The Labour Party is encouraging Cotton On workers to stand up for their rights and demand their lunch and tea breaks.
First Union accused the Australian retail company of wasting no time in implementing the law change on tea and meal breaks for its New Zealand warehouse staff.
The provisions came into effect this month and remove compulsory tea and meal breaks.
Labour MP Sue Moroney said Cotton On employees should stand firm.
"Those workers need to stand up for their rights and they are. They understand how important this is to their health and safety.
"They understand that this is a basic entitlement that should belong to all New Zealand workers as a right. That is a right that the New Zealand Government has taken away from them," she said.
Ms Moroney said corporations from Australia and other countries were taking advantage of New Zealand's weak labour laws.
Workplace Relations Minister Michael Woodhouse said he could not comment on the Cotton On bargaining process but he stood by the legislation.
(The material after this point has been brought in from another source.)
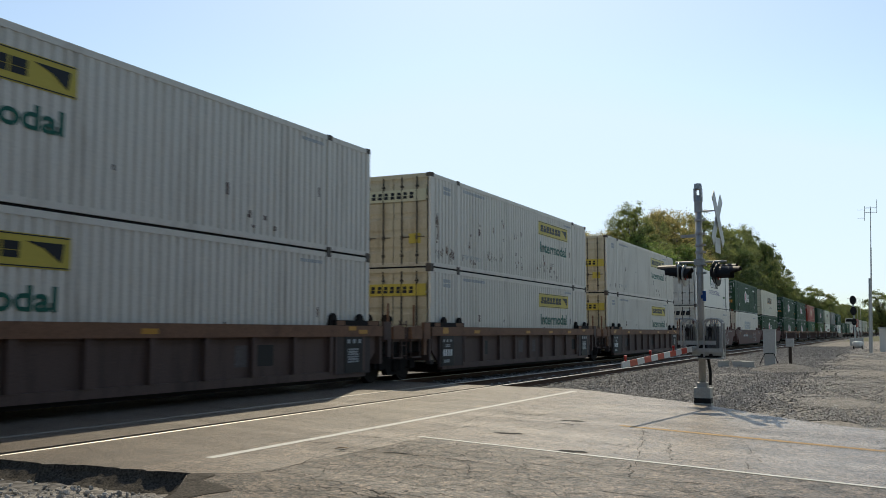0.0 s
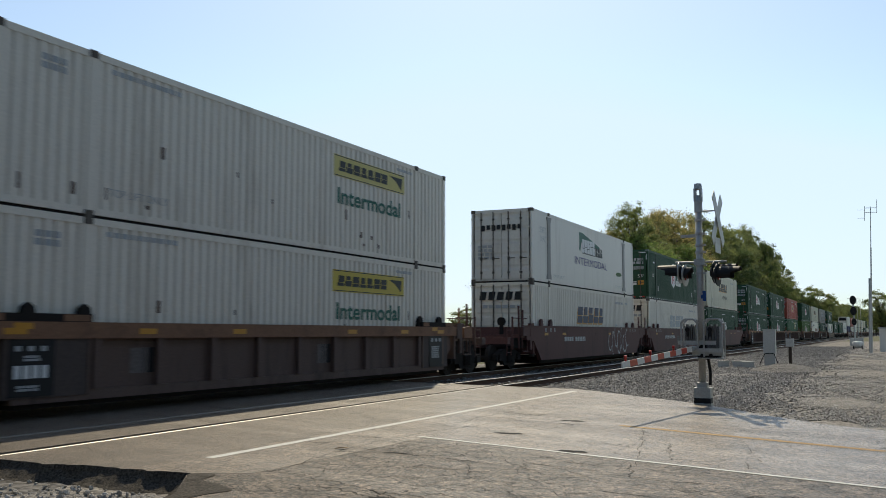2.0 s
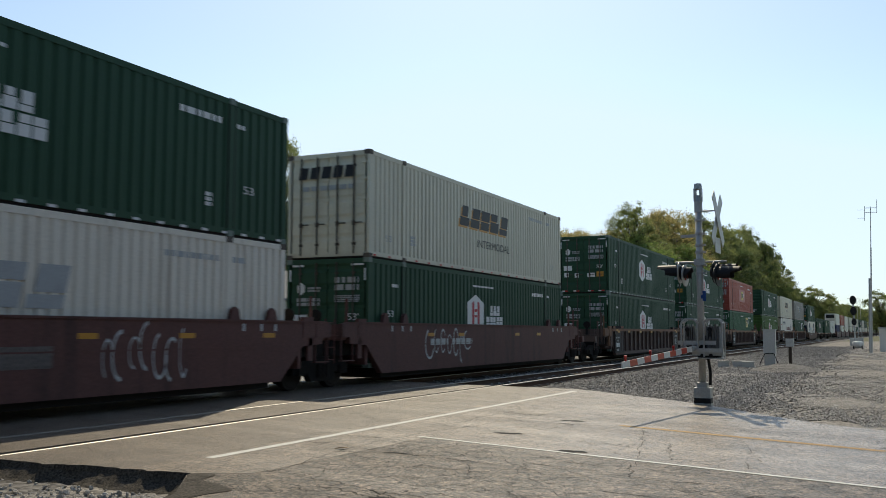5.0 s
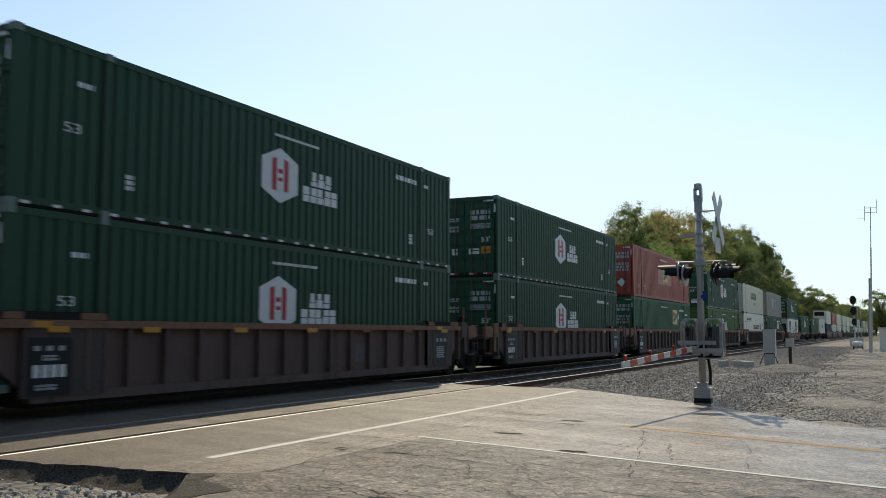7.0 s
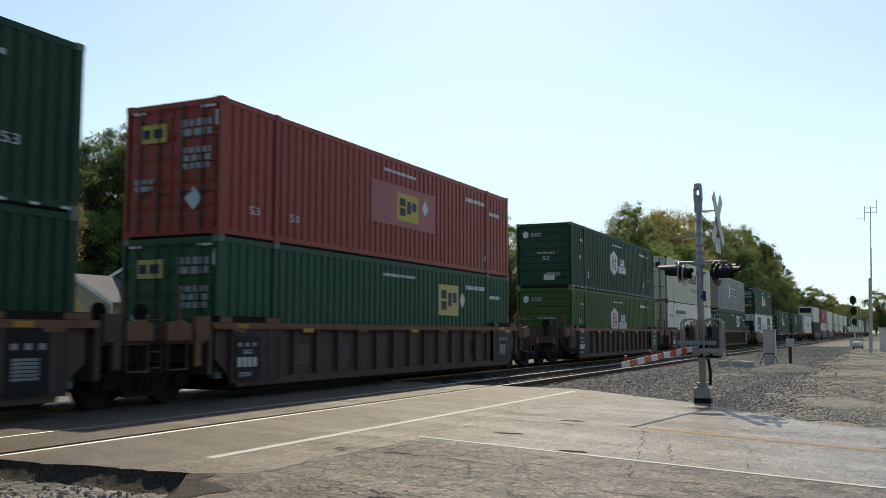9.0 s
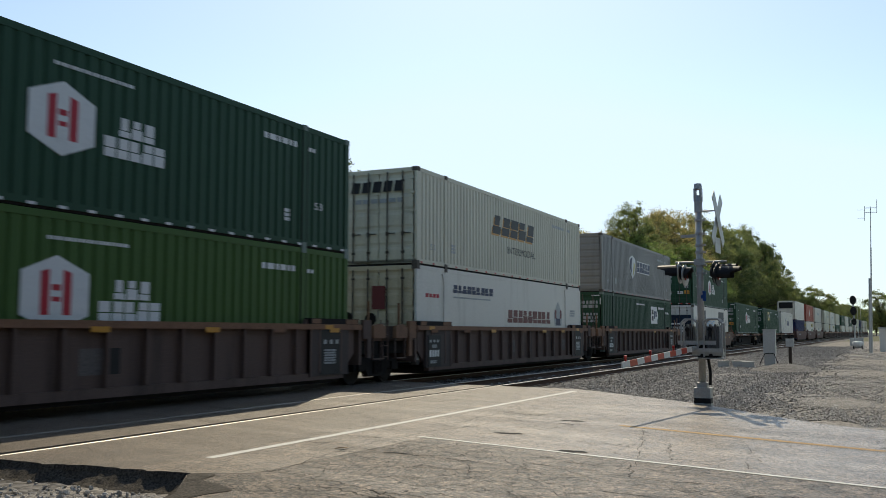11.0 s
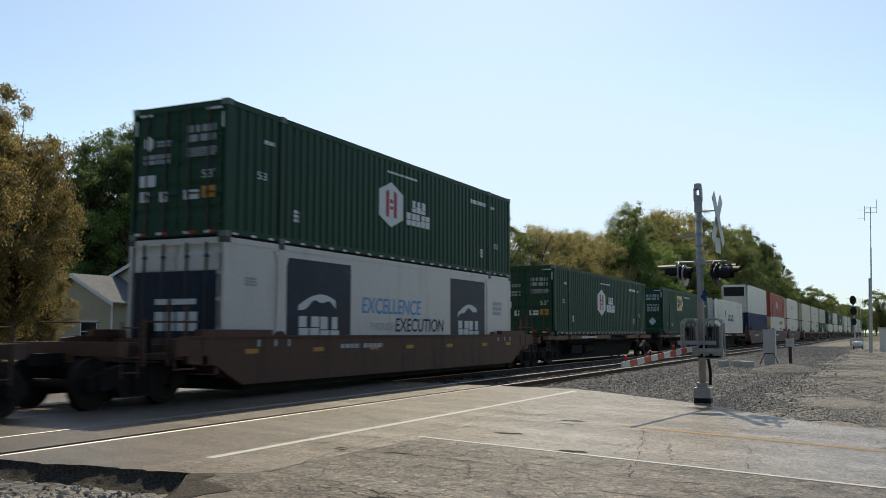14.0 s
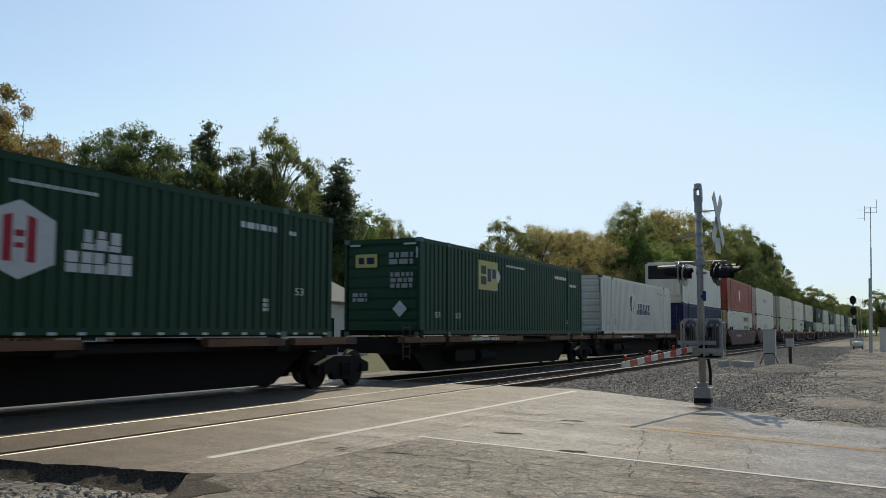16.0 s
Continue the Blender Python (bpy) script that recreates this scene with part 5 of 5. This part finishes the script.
def well_car(kind, start, first, last, label, seed=0):
    """A unit of a container well car: side sills, panels with stakes, floor, end platforms, couplers and trucks."""
    rnd = random.Random(100 + seed)
    car = thing("well_car", label, "rail car", "rail cars of the train")
    top = {"posts": 1.54, "ribs": 1.57, "smooth": 1.60, "low": 1.27}[kind]
    body = {"posts": M_BROWN, "ribs": M_BROWN, "smooth": M_MAROON, "low": M_ORANGE}[kind]
    sill = M_RUSTY if kind in ("posts", "ribs") else body
    y0, y1, xo = -0.35, LEN + 0.35, 1.50
    low = 0.30
    for sx in (1, -1):
        def slab(a, b, ya, yb, za, zb, s=None):
            s = s or Solid()
            p, q = (a, b) if sx > 0 else (-b, -a)
            return s.box(p, q, ya, yb, za, zb)

        def outline(pts, a, b):
            p, q = (a, b) if sx > 0 else (-b, -a)
            return Solid().prism(pts, p, q)
        if kind in ("posts", "ribs"):
            h = 0.27 if kind == "posts" else 0.13
            part("top_chord", slab(1.31, xo + 0.02, y0, y1, top - h, top), sill, car, "rusty orange-brown top sill")
            part("side_panel", outline([(y0 + 0.2, top - h), (y0 + 0.2, 0.85), (y0 + 0.8, low + 0.06), (y1 - 0.8, low + 0.06), (y1 - 0.2, 0.85), (y1 - 0.2, top - h)], 1.33, 1.40), body, car)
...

"That is a matter obviously between the employer and the unions but I would say this there is a very straightforward response to a vocal and confident union that doesn't like the idea of building flexibility into the agreement and that is just say no," he said.
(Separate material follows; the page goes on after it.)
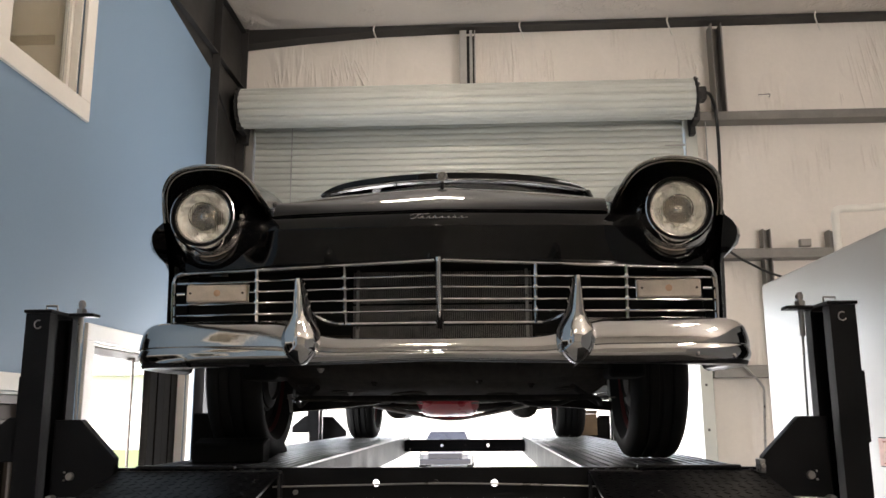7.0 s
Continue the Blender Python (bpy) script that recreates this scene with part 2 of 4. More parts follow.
def smooth_line(points, steps=6):
    """A finer row of points on a curve through the given ones."""
    pts = [Vector(p) for p in points]
    out = []
    for i in range(len(pts) - 1):
        p0, p1, p2, p3 = pts[max(i - 1, 0)], pts[i], pts[i + 1], pts[min(i + 2, len(pts) - 1)]
        for k in range(steps):
            t = k / steps
            out.append(0.5 * ((2 * p1) + (p2 - p0) * t + (2 * p0 - 5 * p1 + 4 * p2 - p3) * t * t + (3 * p1 - p0 - 3 * p2 + p3) * t ** 3))
    return out + [pts[-1]]


def tube(points, r, n=10, bm=None, flat=1.0, caps=True):
    """A rod of radius r along a line; flat squeezes it along the second axis. r may be a row of radii."""
    pts = [Vector(p) for p in points]
    rings = []
    side = None
    for i, p in enumerate(pts):
        d = (pts[min(i + 1, len(pts) - 1)] - pts[max(i - 1, 0)]).normalized()
        if side is None:
            side = d.cross(Vector((0, 0, 1)) if abs(d.z) < 0.9 else Vector((0, 1, 0))).normalized()
        side = (side - d * side.dot(d)).normalized()
        up = side.cross(d)
        rad = r[i] if isinstance(r, (list, tuple)) else r
        rings.append([p + side * rad * math.cos(2 * math.pi * k / n) + up * rad * flat * math.sin(2 * math.pi * k / n) for k in range(n)])
    return loft(rings, True, caps, bm)


def lathe(profile, centre, axis="y", n=40, bm=None, caps=False):
    """Turns a profile of (radius, offset along the axis) round an axis."""
    rings = []
    for r, h in profile:
        ring = []
        for k in range(n):
            a = 2 * math.pi * k / n
            c, s = r * math.cos(a), r * math.sin(a)
            p = {"y": (c, h, s), "x": (h, c, s), "z": (c, s, h)}[axis]
            ring.append(Vector(centre) + Vector(p))
        rings.append(ring)
    return loft(rings, True, caps, bm)


def grid(nu, nv, f, bm=None):
    """A sheet of points f(u, v), with u and v from 0 to 1."""
    return loft([[f(i / nu, j / nv) for i in range(nu + 1)] for j in range(nv + 1)], False, False, bm)


def prism(outline, depth, axis="y", at=0.0, bevel=0.0):
    """A plate cut to an outline of (a, b), that stands across the given axis from at to at + depth."""
    bm = bmesh.new()
    put = {"y": lambda a, b, h: (a, h, b), "x": lambda a, b, h: (h, a, b), "z": lambda a, b, h: (a, b, h)}[axis]
    loft([[put(a, b, at) for a, b in outline], [put(a, b, at + depth) for a, b in outline]], True, True, bm)
    if bevel:
        bmesh.ops.bevel(bm, geom=list(bm.edges), offset=bevel, segments=1, affect="EDGES")
    return bm


def lerp_row(rows, t):
    """Reads a row of (t, value) between its entries."""
    if t <= rows[0][0]:
        return rows[0][1]
    for (a, va), (b, vb) in zip(rows, rows[1:]):
        if t <= b:
            return va + (vb - va) * (t - a) / (b - a)
    return rows[-1][1]


def wall_with_holes(name, axis, at, thick, a0, a1, z0, z1, holes, material, label):
    """A wall across an axis with rectangular holes (a0, a1, z0, z1) that go through it."""
    xs = sorted({a0, a1, *[h[0] for h in holes], *[h[1] for h in holes]})
    zs = sorted({z0, z1, *[h[2] for h in holes], *[h[3] for h in holes]})
    bm = bmesh.new()
    pts = {}

    def vert(a, z, d):
        key = (round(a, 4), round(z, 4), d)
        if key not in pts:
            h = at + d * thick
            pts[key] = bm.verts.new((h, a, z) if axis == "x" else (a, h, z))
        return pts[key]

    solid = {}
    for i in range(len(xs) - 1):
        for k in range(len(zs) - 1):
            ca, cz = (xs[i] + xs[i + 1]) / 2, (zs[k] + zs[k + 1]) / 2
            solid[i, k] = not any(h[0] < ca < h[1] and h[2] < cz < h[3] for h in holes)
    for (i, k), full in solid.items():
        if not full:
            continue
        q = [(xs[i], zs[k]), (xs[i + 1], zs[k]), (xs[i + 1], zs[k + 1]), (xs[i], zs[k + 1])]
        for d in (0, 1):
            bm.faces.new([vert(a, z, d) for a, z in q])
        for s, (di, dk) in enumerate(((0, -1), (1, 0), (0, 1), (-1, 0))):
            if not solid.get((i + di, k + dk), False):
                p, r = q[s], q[(s + 1) % 4]
                bm.faces.new([vert(*p, 0), vert(*r, 0), vert(*r, 1), vert(*p, 1)])
    return single(name, bm, material, label, "wall", "structure")

# ---- the building ----
WX = -2.372     # face of the blue wall
BY = 5.85       # face of the rear wall
STRIP = (-2.083, 2.160, 0.75, 1.998)
DOOR = (2.785, 4.56, 0.0, 2.335)
LOWWIN = (-4.32, -2.906, 0.75, 2.40)
UPNEAR = (-4.68, -3.355, 3.519, 4.95)
UPFAR = (1.539, 2.348, 3.825, 4.95)

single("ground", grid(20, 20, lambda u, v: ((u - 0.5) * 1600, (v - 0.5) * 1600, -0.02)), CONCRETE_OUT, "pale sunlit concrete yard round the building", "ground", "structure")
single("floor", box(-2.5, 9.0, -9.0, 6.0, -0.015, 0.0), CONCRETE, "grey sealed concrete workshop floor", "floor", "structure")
wall_with_holes("wall_west", "x", WX, -0.15, -9.0, 4.76, 0.0, 5.2, [STRIP, DOOR, LOWWIN, UPNEAR, UPFAR], BLUE_WALL, "light blue painted wall with framed windows")
north = wall_with_holes("wall_north", "y", BY, 0.15, -2.5, 9.0, 0.0, 6.6, [(-2.2, 2.3, 0.0, 4.78)], INSULATION, "rear wall faced with off-white vinyl insulation")
# unseen wall; its bay is added to give bright reflections
wall_with_holes("wall_south", "y", -9.0, -0.15, -2.5, 9.0, 0.0, 6.6, [(6.0, 8.8, 0.0, 3.7)], FRONT_PANEL, "unseen front wall with an added open bay, lined with grey-beige panels")
wall_with_holes("wall_east", "x", 9.0, 0.15, -9.0, 6.0, 0.0, 6.6, [], INSULATION, "far side wall faced with off-white insulation")


def ceiling_z(x):
    return 5.893 + 0.004 * (x + 2.4)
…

Mr Woodhouse said there were occasions when it was necessary to have flexibility over tea and meal breaks.
Cotton On said it had yet to reach an agreement in ongoing pay talks with First Union.
Fresh statement on Facebook
Last night, Cotton On said nothing had been agreed on meal or tea breaks.
But in a fresh statement posted on Facebook today, it said it always intended to maintain paid tea breaks for its distribution staff, though it made no mention of meal breaks.
First Union General Secretary Robert Reid said the union was trying to verify the statement.